A Worker that wants jobs depends on JobService and provides a Layer to satisfy it:

export default Cloudflare.Worker(
  "Api",
  { main: import.meta.filename },
  Effect.gen(function* () {
    const jobs = yield* JobService;

    return {
      fetch: Effect.gen(function* () {
        return yield* jobs.getJob("job-1");
      }),
    };
  }).pipe(Effect.provide(JobServiceKV)),
);

The handler never mentions KV. Swapping the implementation is a one-line change:

.pipe(Effect.provide(JobServiceKV))
.pipe(Effect.provide(JobServiceDynamo))

The next deploy tears down the KV namespace and creates whatever JobServiceDynamo declares. The handler is untouched.
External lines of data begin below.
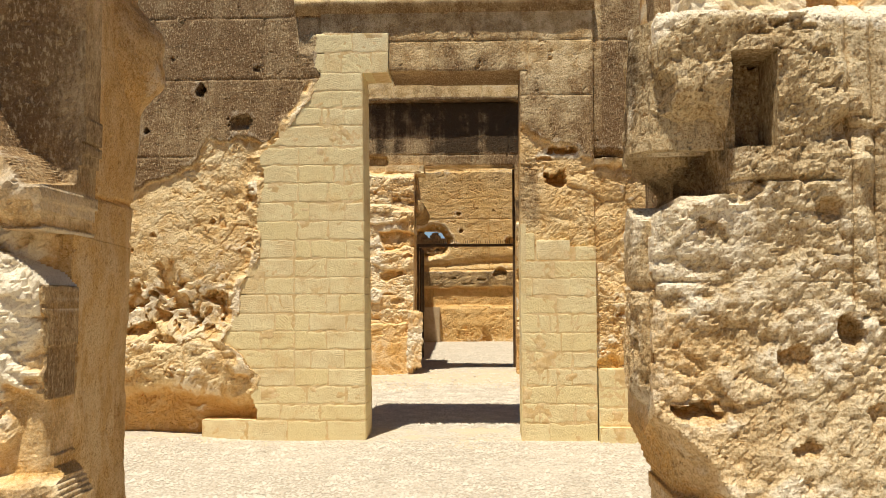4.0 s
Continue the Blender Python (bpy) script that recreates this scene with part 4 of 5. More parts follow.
wall_near = structure("wall_near", "greyed limestone wall with grooved pilaster, small niche and eroded corner")
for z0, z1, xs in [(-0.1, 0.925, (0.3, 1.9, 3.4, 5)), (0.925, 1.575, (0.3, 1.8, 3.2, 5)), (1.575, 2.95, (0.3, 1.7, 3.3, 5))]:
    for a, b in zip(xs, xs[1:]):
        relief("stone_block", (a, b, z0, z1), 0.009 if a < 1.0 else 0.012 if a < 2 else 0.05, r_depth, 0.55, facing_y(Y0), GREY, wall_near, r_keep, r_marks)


def cheek_marks(u, v, d):
    return {"patina": 0.45 + 0.25 * fbm(u * 2, v * 2, 163, 3), "pale": 0.2 * fbm(u * 3, v * 3, 164, 2), "rust": 0.15 + 0.3 * fbm(u * 2, v * 2, 165, 2)}


# cheek of the passage on the right, then the taller pier behind it
def bright_marks(u, v, d):
    return {"patina": 0.05 + 0.15 * fbm(u * 2, v * 2, 163, 3), "pale": 0.15 + 0.2 * fbm(u * 3, v * 3, 164, 2), "rust": 0.1 + 0.2 * fbm(u * 2, v * 2, 165, 2)}


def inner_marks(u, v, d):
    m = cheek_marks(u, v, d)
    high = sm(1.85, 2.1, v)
    # lintel shade painted on the upper cheek, sunlit pale band just below it
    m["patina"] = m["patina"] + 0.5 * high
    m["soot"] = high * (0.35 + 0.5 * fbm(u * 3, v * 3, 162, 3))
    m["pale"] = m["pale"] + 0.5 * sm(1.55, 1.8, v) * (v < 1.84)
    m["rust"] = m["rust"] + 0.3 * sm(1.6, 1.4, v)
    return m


def inner_depth(u, v):
    low = sm(1.62, 1.50, v)
    drip = 0.022 * abs(fbm(u * 26, v * 9, 167, 3, 0.6)) + 0.016 * pits(u, v, 168, 20, 11, 0.3, 1.0)
    return eroded(u, v, 161, 0.45) + low * drip + 0.20 * sm(1.24, 1.0, v + 0.04 * fbm(u * 5, v * 5, 160, 3)) + grit(u, v, 166) + 0.02 * np.exp(-((v - 1.56) / 0.012) ** 2) + 0.07 * sm(0.40, 0.54, u) ** 2 - 0.05


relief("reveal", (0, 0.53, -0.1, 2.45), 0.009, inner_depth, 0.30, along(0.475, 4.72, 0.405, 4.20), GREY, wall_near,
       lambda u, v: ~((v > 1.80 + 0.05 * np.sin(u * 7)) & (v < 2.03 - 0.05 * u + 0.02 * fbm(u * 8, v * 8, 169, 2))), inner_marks)
# crust raised all over this pier to carry the overhead lintel's shade
relief("reveal", (0, 0.56, -0.1, 4.6), 0.014, lambda u, v: eroded(u, v * 0.4, 177, 0.6) - 0.03 + 0.05 * sm(0.08, 0.0, u + 0.03 * fbm(u, v * 2.5, 178, 3)), 0.07, along(0.655, 5.36, 0.60, 4.80), GOLD, wall_near, None,
       lambda u, v, d: {"patina": 0.72 + 0.2 * fbm(u * 2, v, 163, 3), "pale": 0 * u, "rust": 0.2 + 0.2 * fbm(u * 2, v, 165, 2)})
relief("stone_block", (0.605, 1.03, 2.4, 4.6), 0.012, lambda x, z: eroded(x, z, 171, 0.9) + 0.10 * sm(0.72, 0.61, x + 0.04 * fbm(z * 3, z, 170, 2)) ** 2 + 0.06 * sm(0.96, 1.03, x) + 0.10 * sm(2.82, 2.74, z), 0.5, facing_y(4.74), PALE, wall_near, None, bright_marks)
relief("stone_block", (1.06, 1.97, 2.2, 4.6), 0.02, lambda x, z: eroded(x, z, 172, 0.8) - 0.12 * sm(3.02, 2.9, z + 0.1 * fbm(x * 3, z * 3, 174, 3)), 0.6, facing_y(5.42), OCHRE, wall_near, None, bright_marks)
relief("stone_block", (1.45, 5.0, 2.2, 4.6), 0.016, lambda x, z: eroded(x, z, 173, 1.0) + 0.14 * sm(0.20, 0.0, x - np.interp(z, (2.2, 2.58, 2.98, 3.4, 4.6), (1.48, 1.51, 1.71, 1.85, 1.9))) ** 2 + 0.25 * sm(2.75, 3.1, z), 1.0, facing_y(4.42), PALE, wall_near,
       lambda x, z: x + 0.03 * fbm(x * 6, z * 6, 175, 3) > np.interp(z, (2.2, 2.58, 2.98, 3.4, 4.6), (1.48, 1.51, 1.71, 1.85, 1.9)),
       lambda x, z, d: {"patina": 0.05 + 0.2 * fbm(x * 2, z * 2, 163, 3), "pale": 0.5 * sm(1.8, 2.0, x + z - 2.7) * sm(3.0, 2.7, z) + 0.2 * fbm(x * 3, z * 3, 164, 2), "rust": 0.15 + 0 * x})
relief("stone_block", (0.8, 5.0, 2.0, 2.42), 0.06, lambda x, z: 0.02 * fbm(x * 3, z * 3, 176, 3), 1.2, facing_y(4.4), GREY, wall_near, None, cheek_marks)


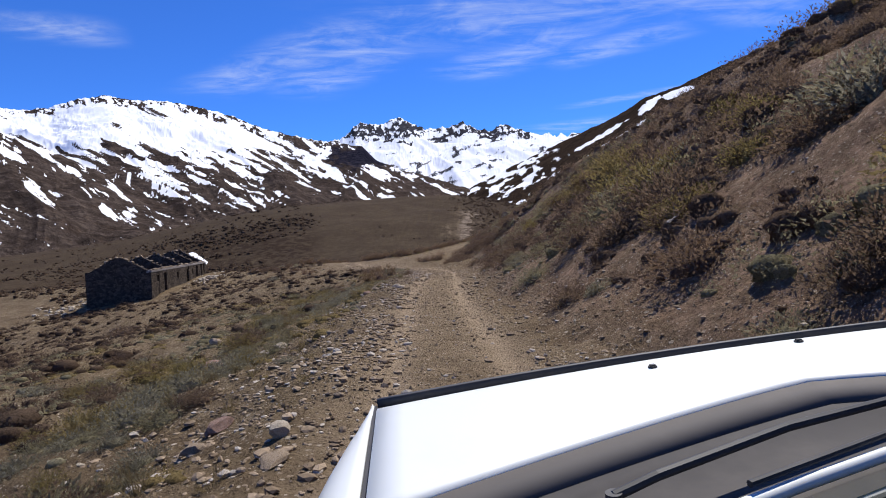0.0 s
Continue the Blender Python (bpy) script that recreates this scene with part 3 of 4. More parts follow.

Where runtime requirements live

The handler that called kv.get directly had a fetch body typed roughly:

Effect.Effect<Response, KVNamespaceError, Alchemy.RuntimeContext>

The KV-specific error and the implicit dependence on a Cloudflare binding both leak into the handler’s signature. The Layer-wrapped equivalent collapses to:

Effect.Effect<Response, JobError, Alchemy.RuntimeContext>

The Cloudflare-specific surface is gone — absorbed by the Layer:

export const KVNamespaceBindingLive = Layer.effect(
  KVNamespaceBinding,
  Effect.gen(function* () {
    const env = yield* WorkerEnvironment; // ← required here, once
    // ...returns a client that closes over env
  }),
);

The Worker that consumes KVNamespaceBindingLive satisfies WorkerEnvironment in one place; downstream callers see only RuntimeContext. Try the swap on a Cloudflare Worker:

.pipe(Effect.provide(JobServiceKV))         // requires WorkerEnvironment ✓
.pipe(Effect.provide(JobServiceDynamo))     // requires AWS.FunctionEnvironment ✗

The Cloudflare Worker can’t satisfy AWS.FunctionEnvironment, so the program won’t type-check. Platforms and Layers fit together by type, not by convention.

Runtime as a colored function

A Platform program has two phases: the init closure (outer) runs at both plantime and cold start, and the runtime closure (inner) runs only inside the deployed handler. Bindings live in init; the actual cloud calls live in runtime:

Cloudflare.Worker(
  "Api",
  { main: import.meta.filename },
  Effect.gen(function* () {
    // ─── Init: declare dependencies ───
    const kv = yield* Cloudflare.KVNamespaceBinding.bind(MyKV);

    return {
      // ─── Runtime: use them ───
      fetch: Effect.gen(function* () {
        return yield* kv.get<Job>("job-1", "json");
      }),
    };
  }),
);

Alchemy.RuntimeContext is the Effect service that exists only inside the runtime closure. It is not provided at plantime, cold start init, or anywhere else. So an Effect like:

kv.get(...): Effect.Effect<Job | null, KVNamespaceError, Alchemy.RuntimeContext>

is one the type system guarantees can only run in the runtime phase. Move that call up into the init closure and the type checker rejects it — RuntimeContext is not satisfied there.

You can think of it as a “color” in the sense of colored functions:

runtime function getJob(id: string): Job

TypeScript doesn’t have keyword-level coloring, so Alchemy encodes the color as an Effect requirement. The compiler enforces the init/runtime boundary for you.

What you compose with

A typical app stack mixes several Layers, one per capability:

.pipe(
  Effect.provide(Layer.mergeAll(
    JobServiceKV,         // provides JobService
    BetterAuthD1,         // provides BetterAuth
    RateLimiterDurable,   // provides RateLimiter
  )),
)

Each Layer brings its own resources into the Stack and its own typed service into scope. Consumers stay declarative and ignorant of the underlying primitives.

Combinator	Use it for
`Layer.mergeAll(a, b)`	Provide multiple independent services
`Layer.provideMerge`	A Layer that supplies and exposes a service
`Layer.provide`	Satisfy one Layer’s dependencies privately from another

For the deploy-time mechanics that make Layers possible — typed clients, IAM, env injection — see Binding. For the step-by-step of building one yourself, see Building Infrastructure Layers.

Why this matters

Because Layers are normal Effect Layers, the patterns scale all the way out:

Distribute on npm. A service is just a TypeScript module exporting a Context.Service and one or more Layers. Publish @org/jobs, npm install it, Effect.provide it.
Substitute for tests. Provide a JobServiceMemory Layer backed by a Map; the Worker under test never knows.
Migrate without rewrites. Moving from KV to DynamoDB is a Layer swap, not a Worker rewrite.
Type-safe portability. Cloud-specific requirements are confined to Layer construction; the consumer-facing surface speaks only RuntimeContext.

Infrastructure becomes a value you can encapsulate, name, and substitute — like any other module.